Most ROVs require a cable to transfer the mechanical loads, power, and communications to and from the vehicle. Alternatives to this would be vehicles under autonomous or semi-autonomous control (such as an acoustic link), or vehicles with expendable cables such as fiber optic microcables. The vehicle size, weight and operating depth, as well as the vehicle motors, subsystems, and payload, all combine to determine the ROV’s cable design. For the standard ROV, which uses an electro-mechanical cable, there are two general categories for cable: umbilical cable (ship to the ROV or tether management system (TMS)) and tether cable (TMS to the ROV). Initial cable design considerations include, power, signal and strength requirements

The power requirements translate into amperes. For each ampere it is necessary to have enough material to conduct the power to the far end. Most conductors have resistance to electrical energy flow, which creates a voltage drop. Therefore, it is necessary to use material with as low a resistance as possible such as copper, which is the most common.

Another consideration is insulation on the conductors to contain the electrical energy. ROV cables usually use thermoplastic materials for insulation such as TEFLON™. However, because thermoplastics soften or melt with heat, it is important to know both the operating environment and the current requirements.

The operating voltage is another consideration in the cable design. It is important to limit voltage stress on the insulation. If this is too high it can cause the insulation to fail and the electrical energy to exit the conductor before it reaches its objective, which can create a hazardous condition. Therefore, it is important for the cable design to address the insulation voltage stress. Also, a separate conductor for an emergency ground is common as a safeguard in case there is a breakdown in the insulation.

The signal requirements translate to attenuation losses. The signal, whether electrical or optical, attenuates through both the conductor and the insulator. This loss varies with both the signal transmission media and frequency.

Signal transmission can be either analog or digital, and either electrical or optical. Copper conductors with thermoplastic insulation are also common for electrical signals.

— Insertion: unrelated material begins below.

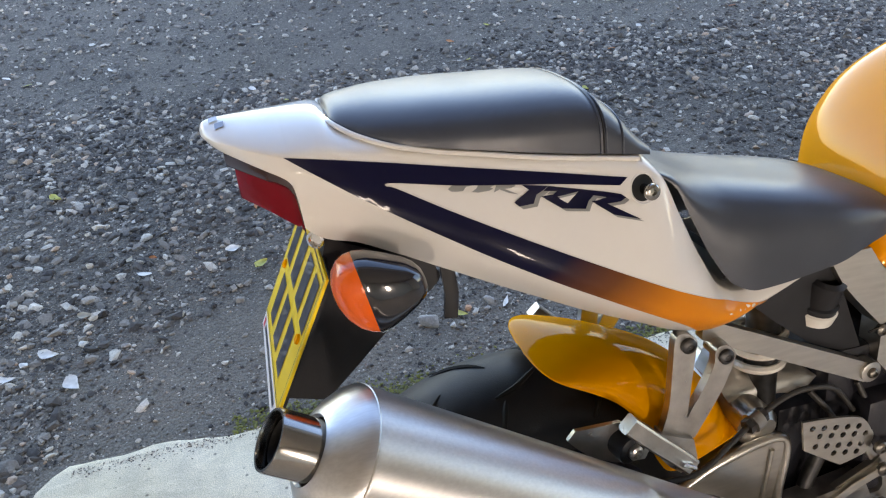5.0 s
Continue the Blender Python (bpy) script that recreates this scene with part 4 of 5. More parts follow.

Signal transmission wires frequently require a shield from electro-magnetic interference (EMI) and radio-frequency interference (RFI). Also, it is common to group the signal transmission wires separate from the power conductors. There are both balanced and unbalanced electrical transmission schemes, and the system determines this requirement. Typical balanced lines are twisted-pairs, and unbalanced lines are coaxial. Other parameters to consider for signal transmission include impedance, capacitance and frequency.

You can also transmit signals over multi-mode and single mode optical fibers.

Some parameters to consider in any type fiber optic are: attenuation, bandwidth and wavelength

The strength-member provides the mechanical link to the ROV. It usually has to support the cable weight, the ROV and any additional payload, and handle any dynamic-loads. Also, the cable size can influence the load on the cable due to drag. Therefore, there are many variables to consider when choosing the cable strength.

Steel is the most common strength-member material for umbilical cables; usually a carbon steel wire with a galvanizing coating on the outside to protect the steel from corrosion. This material’s tensile strength, modulus, and abrasion-resistance protect the cable from damage in service.

Synthetic fibers, such as KEVLAR™ from DuPont, can reduce weight. Synthetic fibers are frequently necessary in tether cables, and also in umbilical cables for deep-water systems. Synthetic fiber strength-members usually require an overall jacket for abrasion resistance. A synthetic strength-member is generally more expensive than steel, but the weight difference can be significant. For ultra deep systems, using synthetic fiber is the only way to get to the necessary depth.

Overall, the design of an ROV umbilical or tether is critical to the successful operation of the system. However, the technology has advanced to the point that it is indeed a design problem and excellent cables are available for virtually any application, whether for a low cost ROV inspecting a dam or the KAIKO, searching the bottom of the Mariana Trench.